Man who took concert hall to living room

The Bengali surname, Bose, packs a rich history. There was Jagadish Chandra Bose, scientist extraordinaire, Satyendranath Bose, after whom the subatomic particle, boson, is named, and Subhas Chandra Bose, freedom fighter. And, now, Amar Gopal Bose has enriched the list. The son of another freedom fighter who fled from India to escape the colonial rulers, the name of Amar Gopal features in the US national inventors’ hall of fame alongside Thomas Edison, Graham Bell and the Wright brothers. What is special about him is that he made a name for himself around the world in a field which was in its infancy at the time of the other Boses.

Since one of the most enthralling of art forms — music — is dependent on the propagation of sound waves, it is the closeness or fidelity of the sound created by the musicians during its transmission by microphones which is of prime importance. Otherwise, only those who are closest to the performer will be able to appreciate his or her talent. Bose’s achievement as a pioneering genius in modern acoustics was that he made the world sit next to the musician.
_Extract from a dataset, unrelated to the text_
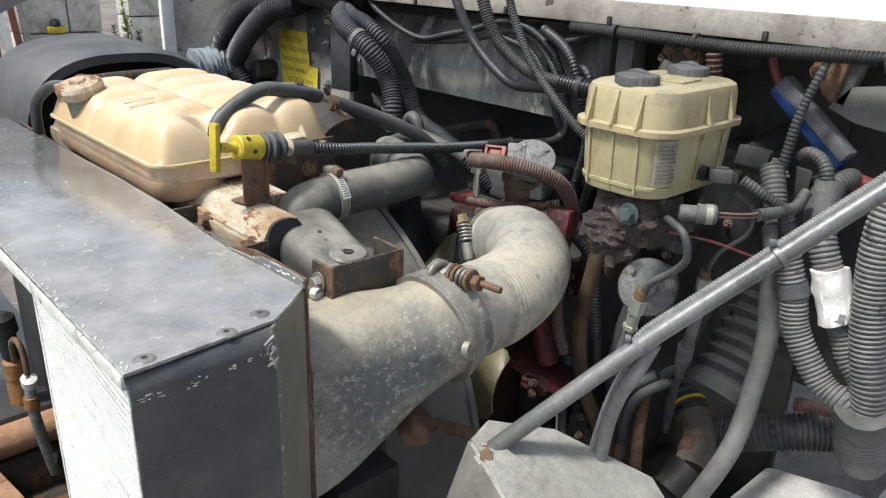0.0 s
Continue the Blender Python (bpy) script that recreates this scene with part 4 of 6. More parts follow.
# caution label round the near corner
lb = bmesh.new()
rows_ = []
cors = rrect(0.2005, 0.1335, 0.038, 18)
arc = [Vector((RX + x, RY + y, 0)) for x, y in cors if x < -0.02 and y < 0.0]
arc = [p for p in arc if p.y < 0.4525 and p.x < 0.847]
arc.sort(key=lambda p: p.x - p.y)
for zz, f in ((1.598, 1.0), (1.541, 0.972)):
    rows_.append([lb.verts.new((RX + (p.x - RX) * f, RY + (p.y - RY) * f, zz)) for p in arc])
ra, rb_ = rows_[-2], rows_[-1]
for i in range(len(ra) - 1):
    lb.faces.new((ra[i], ra[i + 1], rb_[i + 1], rb_[i]))
bmesh.ops.solidify(lb, geom=lb.faces[:], thickness=0.0008)
lab = part("caution_label", lb, M_PAPER, rv, "worn pale caution label", 80)


def on_arc(body, size, s0, z0, parent):
    """Writing bent round the reservoir's corner, s0 along the label and z0 its base line."""
    cu = bpy.data.curves.new("print_line", "FONT")
    cu.body, cu.size = body, size
    tmp = bpy.data.objects.new("print_line", cu)
    me = bpy.data.meshes.new_from_object(tmp)
    bpy.data.objects.remove(tmp)
    bm = bmesh.new()
    bm.from_mesh(me)
    bmesh.ops.subdivide_edges(bm, edges=bm.edges[:], cuts=1)
    P = arc
    run = [0.0]
    for a, b in zip(P, P[1:]):
        run.append(run[-1] + (b - a).length)
    for v in bm.verts:
        s = max(0.0, min(run[-1] - 1e-6, s0 + v.co.x))
        i = max(k for k in range(len(run)) if run[k] <= s)
        i = min(i, len(P) - 2)
        p = P[i].lerp(P[i + 1], (s - run[i]) / max(1e-9, run[i + 1] - run[i]))
        z = z0 + v.co.y
        f = 1.0 - (1.598 - z) / 0.057 * 0.028 + 0.014
        v.co = Vector((RX + (p.x - RX) * f, RY + (p.y - RY) * f, z))
    return part("print_line", bm, M_INKSHADE, parent, "", 0)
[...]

As has been said, he brought the concert hall into the living room.

The Bose “speakers’, therefore, earned a fame which was a tribute the mastery of their inventor over the entire auditory range. Although no more than a consumer product, what the scientist-engineer-academic-entrepreneur who marketed it has done is to make the country of his origin as well as the country of his birth and working life proud of him along with the countless Boses in the Silicon Valley, in West Bengal and elsewhere. As a Bengali, it is not surprising that it was his love for Rabindra Sangeet or Tagore’s songs which was the inspiration for the famous sound systems.